Re: Teaching emotionally disturbed children

Post by nattyjeanne »

I know you said you weren't looking for advice, but I also teach, I've encountered my fair share of Student A's, and have an idea that might be helpful. Find teachers in nearby classrooms who are okay having students sent over for short periods of time. The next time you see a situation where somebody needs to be removed, you can go up to them and say in a neutral voice that you need them to deliver school supplies (tissues, dictionaries, whatever...) to a teacher in another classroom. You can use this to remove a bully if you notice that direct attention to the problem behavior increases the behavior, but you also can use it to allow a target some time to take a breather. If it were me, I'd try to talk to the target first before implementing it, and ask them if it's something that would be helpful. It might be nice to have some 1:1 time with the targets anyway, show them you're on their side and doing all you can to support them.
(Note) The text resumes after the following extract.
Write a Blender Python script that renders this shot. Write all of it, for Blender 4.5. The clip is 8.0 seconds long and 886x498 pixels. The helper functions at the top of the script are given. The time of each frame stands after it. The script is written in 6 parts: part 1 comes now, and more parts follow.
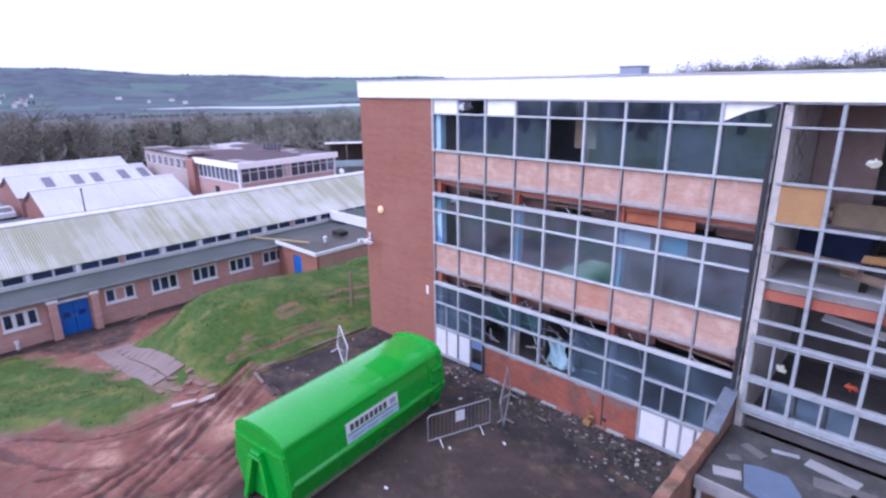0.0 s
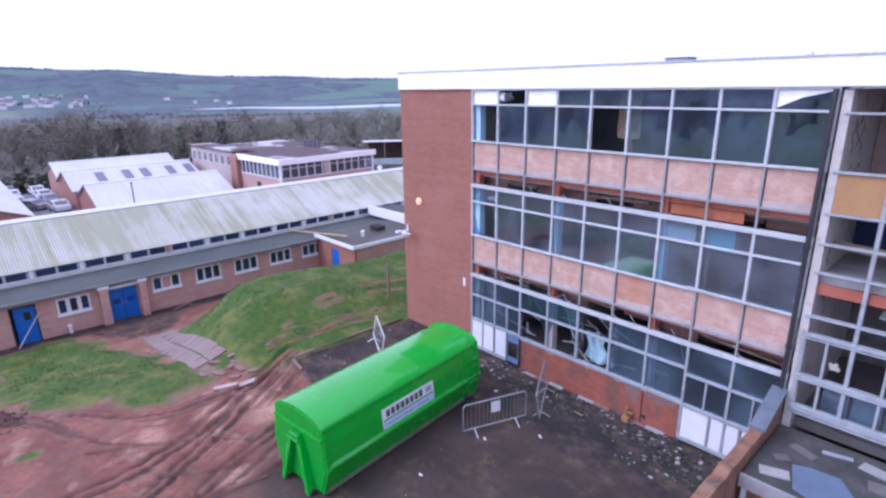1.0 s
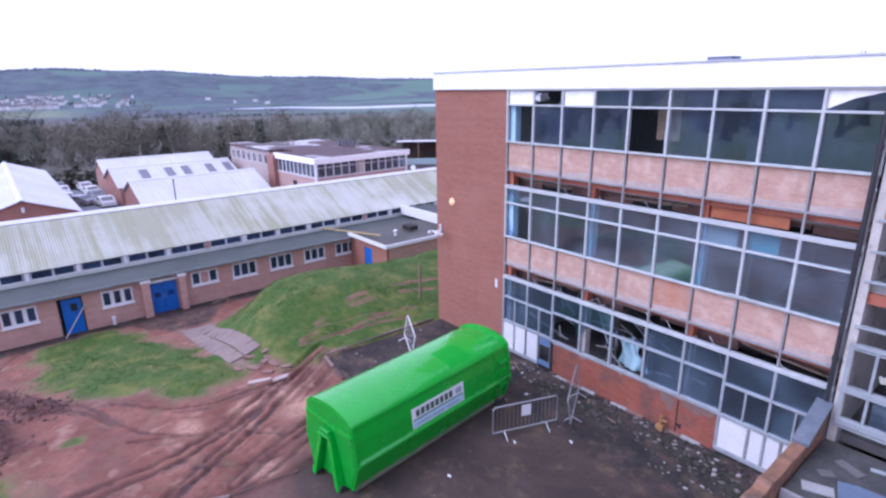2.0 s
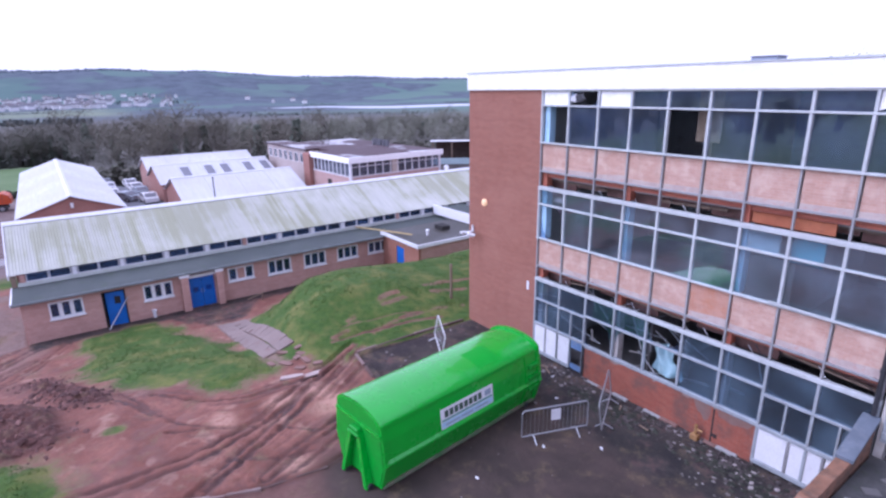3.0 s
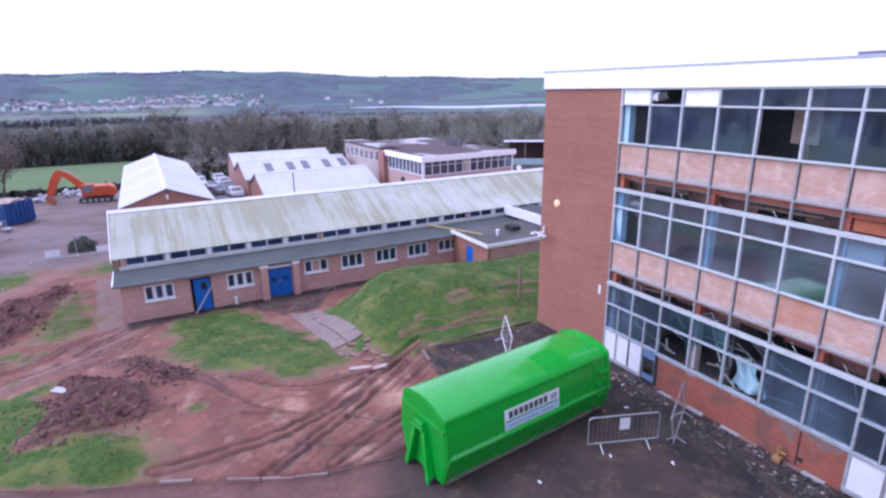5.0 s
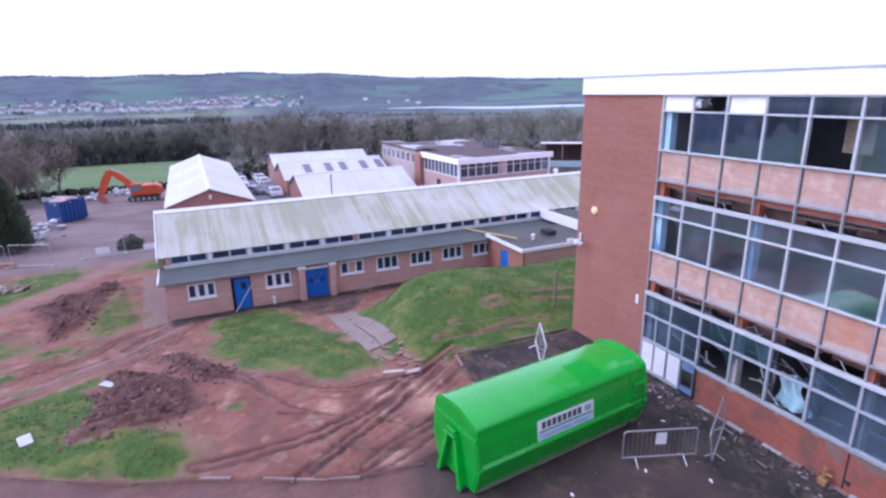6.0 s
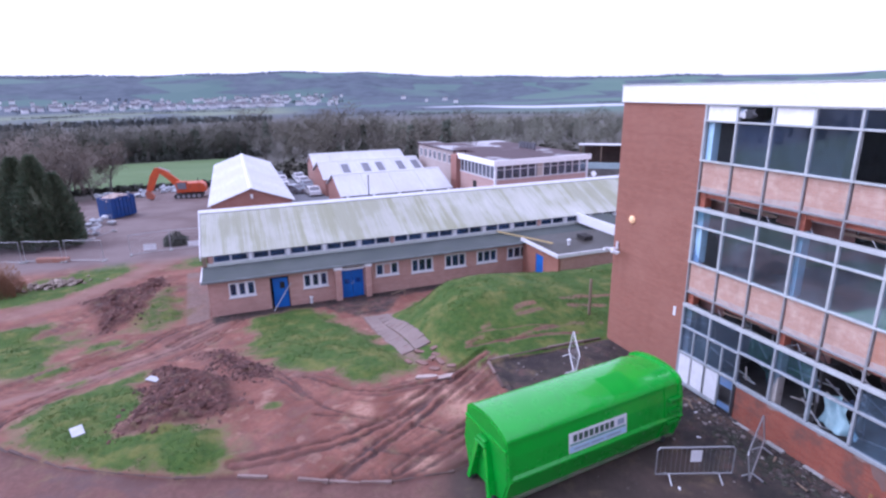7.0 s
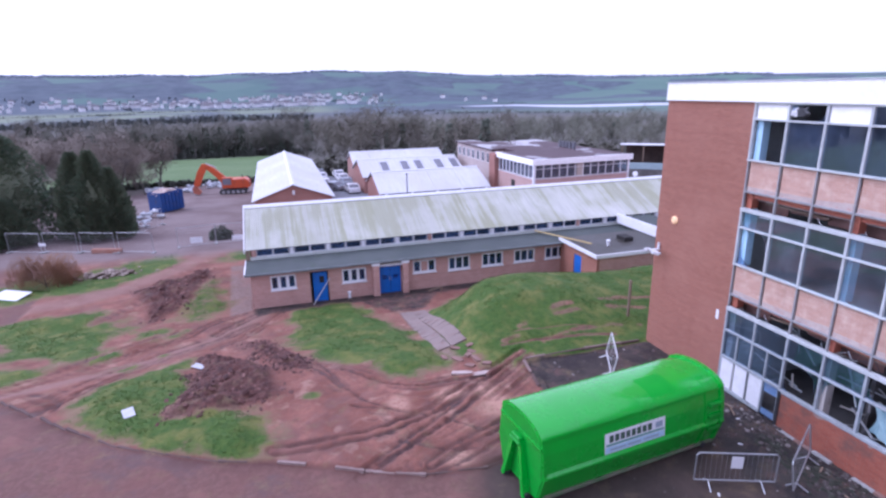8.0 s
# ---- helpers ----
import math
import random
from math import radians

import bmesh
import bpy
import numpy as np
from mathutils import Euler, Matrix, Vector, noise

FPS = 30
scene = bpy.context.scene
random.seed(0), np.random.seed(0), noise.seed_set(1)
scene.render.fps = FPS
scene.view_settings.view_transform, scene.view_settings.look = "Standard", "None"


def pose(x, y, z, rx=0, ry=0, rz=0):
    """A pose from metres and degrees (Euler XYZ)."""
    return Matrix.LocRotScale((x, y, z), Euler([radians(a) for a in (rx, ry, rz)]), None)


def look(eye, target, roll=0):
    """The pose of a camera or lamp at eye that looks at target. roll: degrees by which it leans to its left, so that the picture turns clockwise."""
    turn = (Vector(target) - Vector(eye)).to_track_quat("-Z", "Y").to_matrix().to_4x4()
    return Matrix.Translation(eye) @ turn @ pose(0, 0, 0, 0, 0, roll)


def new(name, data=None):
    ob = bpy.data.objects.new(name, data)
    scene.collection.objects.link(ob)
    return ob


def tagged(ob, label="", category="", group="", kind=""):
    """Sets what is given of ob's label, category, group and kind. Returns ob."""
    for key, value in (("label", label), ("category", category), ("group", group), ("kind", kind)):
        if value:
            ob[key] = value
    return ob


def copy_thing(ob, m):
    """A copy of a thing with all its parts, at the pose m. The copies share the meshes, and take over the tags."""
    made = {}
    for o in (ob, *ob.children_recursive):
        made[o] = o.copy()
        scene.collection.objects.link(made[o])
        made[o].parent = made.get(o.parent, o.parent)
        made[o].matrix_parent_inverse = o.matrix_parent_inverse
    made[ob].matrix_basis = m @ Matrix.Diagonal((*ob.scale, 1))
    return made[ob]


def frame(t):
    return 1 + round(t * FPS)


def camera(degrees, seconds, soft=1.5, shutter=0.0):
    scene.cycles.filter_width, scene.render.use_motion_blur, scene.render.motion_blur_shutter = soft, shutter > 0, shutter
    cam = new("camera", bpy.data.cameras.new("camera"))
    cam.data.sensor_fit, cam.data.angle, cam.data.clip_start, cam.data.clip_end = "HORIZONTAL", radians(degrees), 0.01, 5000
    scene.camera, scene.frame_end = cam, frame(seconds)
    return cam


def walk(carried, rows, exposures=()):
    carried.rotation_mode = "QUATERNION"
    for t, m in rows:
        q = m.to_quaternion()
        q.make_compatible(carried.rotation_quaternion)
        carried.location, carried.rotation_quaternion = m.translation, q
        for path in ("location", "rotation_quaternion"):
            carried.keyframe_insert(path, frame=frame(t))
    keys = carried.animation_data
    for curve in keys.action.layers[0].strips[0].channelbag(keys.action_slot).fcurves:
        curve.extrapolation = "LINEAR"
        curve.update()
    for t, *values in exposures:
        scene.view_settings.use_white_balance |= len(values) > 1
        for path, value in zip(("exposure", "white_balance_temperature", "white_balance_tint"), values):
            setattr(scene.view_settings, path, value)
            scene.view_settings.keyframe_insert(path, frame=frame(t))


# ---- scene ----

I know Student A badly needs a talking-to, but as you said, middle school students have a hard time taking things seriously and making a scene during your instructional time 1) cuts into everybody else's learning and 2) reinforces Student A's behavior with all eyes on him and some of his peers laughing their asses off. Any talk he needs, I would save for recess, lunch, after school, etc. If possible, get his parents or legal guardians involved too.
Cheesehead
Posts: 43
Joined: February 20th, 2013, 6:29 pm

Re: Teaching emotionally disturbed children

Post by Cheesehead »

Being a special education teacher myself, it's unbelievable how many of our youth are living in chaos, poverty, or having to deal with very adult issues every day!! The future isn't bright for a lot of our youth and yet we all expect them to grow up into responsible individuals. Our public schools are all messed up teaching for the state tests and not for knowledge and education. I believe as a country we need to start investing in ourselves more and stop trying to save the rest of the world.

Good luck with your class and thanks for all you do cause we all know how subs are often treated and certainly don't get paid enough for it!
Guess what? I got a fever! And the only prescription.. is more cowbell!